"Organic.""Grass-fed.""Hand-picked." Once considered rare, these markers of the farm-to-table trend have become so commonplace on restaurant menus that customers hardly notice them anymore.
The new frontier among top restaurants is "field-to-table," an extreme version of farm-to-table dining that was pioneered in Scandinavia and elevates ingredients found in the wild.
Some of the most highly rated restaurants in New York — Gramercy Tavern, The French Laundry, and Momofuku Ssäm Bar among them — have hired professional foragers to supply them with the freshest ingredients Mother Nature has to offer. This brings creativity, authenticity, and quality to the menu like never before.
Field-to-table is no gimmick, says Brandon Kida, head chef at The Peninsula New York hotel's Clement. He swears that once you eat foraged fare, you'll never go back. It's the future of high-end dining.
We traveled to rural Vermont with master forager Evan Strusinski and Chef Kida to look for fresh morel mushrooms that can go for $45 a pound and other secret ingredients.

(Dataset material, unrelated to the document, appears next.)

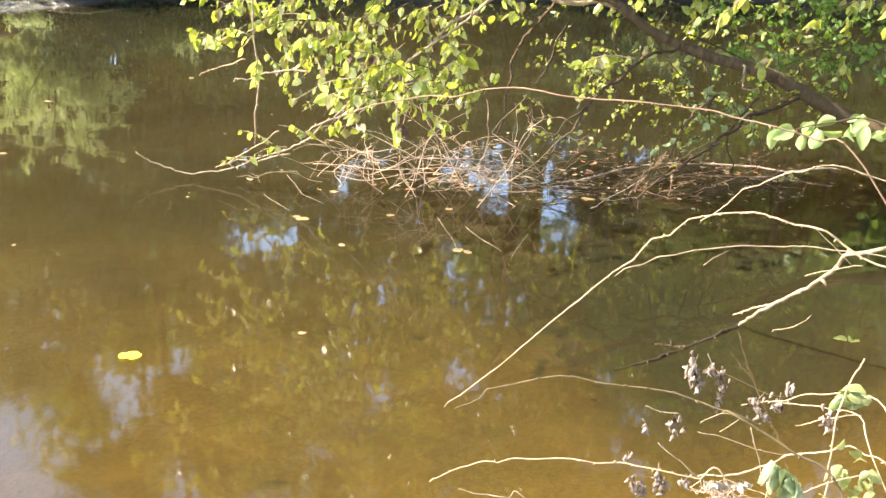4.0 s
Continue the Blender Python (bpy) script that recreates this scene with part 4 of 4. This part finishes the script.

Chef René Redzepi of Copenhagen's Noma is credited with elevating field-to-table fare and inspiring the foraging craze at restaurants around the world. The restaurant's foraged feasts, which feature ingredients like moss and pine, cost $300 a head.
Foraging, or the act of scavenging for food in the wild, minimizes the number of hands that touch ingredients before they land on a plate. Some say once you experience how food is "supposed to taste," you’ll never want to eat a cultivated mushroom or farmed strawberry again. It's that much better.
The “Noma-fication of things” is in full swing in New York City, where restaurateurs are clamoring to differentiate themselves from the slew of so-called farm-to-table eateries. Field-to-table is the new frontier.